I hopped off the bike and went inside to find out how they're faring now.
Executive Chef Michael Gibson told me, "it's really helped bring traffic down here to see some of the cool things going on in Fountain Square."
As I left I took notice of the bike racks and benches I'd seen along other parts of the trail. It was back up Virginia Avenue and downtown for the last leg of my ride.
I rode by the City County Building, turning on Alabama Avenue, headed toward the Mass Ave Cultural District.
I saw one of the first art works chosen for the trail, the electronic Ann Dancing. I followed the trail down by the Murat, remembering that this stretch was where it all began. I remembered being at that groundbreaking, wondering what the trail would look like and how it would all come together.

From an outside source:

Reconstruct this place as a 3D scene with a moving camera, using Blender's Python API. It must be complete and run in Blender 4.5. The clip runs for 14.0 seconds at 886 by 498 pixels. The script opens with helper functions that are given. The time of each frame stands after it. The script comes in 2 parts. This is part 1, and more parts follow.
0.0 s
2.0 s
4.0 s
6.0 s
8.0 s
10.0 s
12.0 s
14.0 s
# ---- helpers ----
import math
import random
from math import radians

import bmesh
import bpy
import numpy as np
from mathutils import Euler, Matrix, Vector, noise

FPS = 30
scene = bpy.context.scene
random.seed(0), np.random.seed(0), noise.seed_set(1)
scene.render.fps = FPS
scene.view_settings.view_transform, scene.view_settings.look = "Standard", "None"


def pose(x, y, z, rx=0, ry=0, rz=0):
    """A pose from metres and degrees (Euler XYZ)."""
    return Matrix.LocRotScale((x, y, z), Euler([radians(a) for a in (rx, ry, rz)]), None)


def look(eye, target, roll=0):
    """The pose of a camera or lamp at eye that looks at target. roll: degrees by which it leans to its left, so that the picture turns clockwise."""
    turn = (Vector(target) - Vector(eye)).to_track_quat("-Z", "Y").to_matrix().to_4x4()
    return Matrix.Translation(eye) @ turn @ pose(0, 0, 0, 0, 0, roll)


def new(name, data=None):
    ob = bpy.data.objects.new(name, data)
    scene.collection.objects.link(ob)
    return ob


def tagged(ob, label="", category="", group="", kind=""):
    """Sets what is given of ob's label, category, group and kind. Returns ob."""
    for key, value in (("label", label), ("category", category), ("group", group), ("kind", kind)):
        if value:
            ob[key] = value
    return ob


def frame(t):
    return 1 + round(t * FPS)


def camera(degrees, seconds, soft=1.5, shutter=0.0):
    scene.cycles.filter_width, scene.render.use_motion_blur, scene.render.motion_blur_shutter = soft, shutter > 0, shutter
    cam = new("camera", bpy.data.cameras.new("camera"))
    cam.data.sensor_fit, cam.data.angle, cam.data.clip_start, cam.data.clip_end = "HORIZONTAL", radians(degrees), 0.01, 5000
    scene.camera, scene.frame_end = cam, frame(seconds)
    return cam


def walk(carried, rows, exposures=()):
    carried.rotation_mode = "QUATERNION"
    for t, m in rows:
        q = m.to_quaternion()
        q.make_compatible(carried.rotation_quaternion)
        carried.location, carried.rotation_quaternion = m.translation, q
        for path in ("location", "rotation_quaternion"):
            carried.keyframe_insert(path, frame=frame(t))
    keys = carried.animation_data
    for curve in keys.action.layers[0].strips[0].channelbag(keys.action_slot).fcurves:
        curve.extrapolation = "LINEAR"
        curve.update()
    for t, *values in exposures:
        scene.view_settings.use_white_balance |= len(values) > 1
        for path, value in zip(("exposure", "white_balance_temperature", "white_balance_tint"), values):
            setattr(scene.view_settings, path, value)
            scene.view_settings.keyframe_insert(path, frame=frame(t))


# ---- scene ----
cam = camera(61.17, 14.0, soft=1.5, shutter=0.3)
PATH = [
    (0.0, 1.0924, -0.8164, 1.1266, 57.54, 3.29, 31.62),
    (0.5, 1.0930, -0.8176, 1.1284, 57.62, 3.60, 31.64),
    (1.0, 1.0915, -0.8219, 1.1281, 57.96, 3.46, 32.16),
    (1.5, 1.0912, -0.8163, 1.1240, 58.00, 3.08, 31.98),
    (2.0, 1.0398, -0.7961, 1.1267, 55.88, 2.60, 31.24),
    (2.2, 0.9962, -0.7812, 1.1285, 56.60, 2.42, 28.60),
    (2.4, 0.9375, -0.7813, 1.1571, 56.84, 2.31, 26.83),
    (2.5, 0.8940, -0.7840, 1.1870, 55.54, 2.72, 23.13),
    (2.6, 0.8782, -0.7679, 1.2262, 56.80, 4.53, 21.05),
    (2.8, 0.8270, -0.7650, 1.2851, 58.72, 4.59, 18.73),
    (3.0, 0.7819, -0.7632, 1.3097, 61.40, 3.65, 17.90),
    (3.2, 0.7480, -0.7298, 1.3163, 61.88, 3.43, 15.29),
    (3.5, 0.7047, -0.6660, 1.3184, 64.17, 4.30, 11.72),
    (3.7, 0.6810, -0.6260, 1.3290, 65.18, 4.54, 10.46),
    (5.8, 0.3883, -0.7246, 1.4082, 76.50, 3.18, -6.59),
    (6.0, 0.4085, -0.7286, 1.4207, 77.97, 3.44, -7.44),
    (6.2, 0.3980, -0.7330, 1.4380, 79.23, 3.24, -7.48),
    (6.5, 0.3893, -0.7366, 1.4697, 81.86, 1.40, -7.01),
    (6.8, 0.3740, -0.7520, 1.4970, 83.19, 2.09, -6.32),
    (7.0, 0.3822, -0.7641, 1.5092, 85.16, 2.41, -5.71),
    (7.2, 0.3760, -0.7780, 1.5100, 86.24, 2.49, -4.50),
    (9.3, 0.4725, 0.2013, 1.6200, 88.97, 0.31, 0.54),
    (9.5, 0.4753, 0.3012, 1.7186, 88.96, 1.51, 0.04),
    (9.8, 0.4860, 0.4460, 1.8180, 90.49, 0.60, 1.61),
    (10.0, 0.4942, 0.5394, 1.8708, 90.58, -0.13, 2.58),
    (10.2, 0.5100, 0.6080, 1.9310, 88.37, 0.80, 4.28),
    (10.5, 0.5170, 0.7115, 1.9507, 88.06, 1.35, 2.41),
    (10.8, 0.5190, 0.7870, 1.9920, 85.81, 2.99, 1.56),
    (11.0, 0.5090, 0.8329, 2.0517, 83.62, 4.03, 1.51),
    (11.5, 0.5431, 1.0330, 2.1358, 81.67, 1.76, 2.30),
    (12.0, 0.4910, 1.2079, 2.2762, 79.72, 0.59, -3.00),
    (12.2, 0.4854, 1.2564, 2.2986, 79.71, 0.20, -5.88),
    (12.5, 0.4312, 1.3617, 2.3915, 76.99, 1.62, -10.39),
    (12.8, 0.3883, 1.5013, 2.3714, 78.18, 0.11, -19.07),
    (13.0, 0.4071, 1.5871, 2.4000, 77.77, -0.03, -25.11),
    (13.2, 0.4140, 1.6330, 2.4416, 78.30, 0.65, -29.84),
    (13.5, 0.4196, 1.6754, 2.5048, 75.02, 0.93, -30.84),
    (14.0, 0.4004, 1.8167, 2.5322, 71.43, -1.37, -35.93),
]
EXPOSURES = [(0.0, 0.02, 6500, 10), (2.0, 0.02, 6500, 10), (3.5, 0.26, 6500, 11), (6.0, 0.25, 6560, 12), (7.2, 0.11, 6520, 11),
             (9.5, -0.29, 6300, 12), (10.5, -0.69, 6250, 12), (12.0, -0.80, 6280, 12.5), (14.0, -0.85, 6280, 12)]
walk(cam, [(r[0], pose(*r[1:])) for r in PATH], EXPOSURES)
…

As I crossed over to Mass Avenue, I somehow missed a turn and wound up riding down the sidewalk, along side a runner and a couple of walkers. What had happened? I back peddled, so to speak and found I'd missed a turn, down an alley way. There wasn't the typical sign marking a turn and the path was brick, not made of the signature pavers.
It was also the only part of the trail that was icy and slick.
Haley said that too was something they were addressing - better signage and snow removal.
I rode down the last stretch of Mass Avenue stopping at R Bistro and talking to sous chef Erin Kem. They too had endured a long construction phase, especially with new apartments going up across the way.
Erin said they were happy to see it finished and noted it was "bringing a lot more foot traffic," to the restaurant and end of the Avenue.
I pedaled a few more blocks before reaching 10th Street and turning around. Despite a few glitches, I found the Cultural Trail worth the trip, an easy way to bike, run or walk through downtown - and a trail that did take to most of downtown's attractions with plenty of places to stop along the way. I get the "draw,' and I suspect many others will too now that it's almost entirely done. It also shows what's possible when one person has an idea and runs with it (or in this case, walks, cycles, skateboards or whatever.)
Kudos to Brian and all the others for making it happen!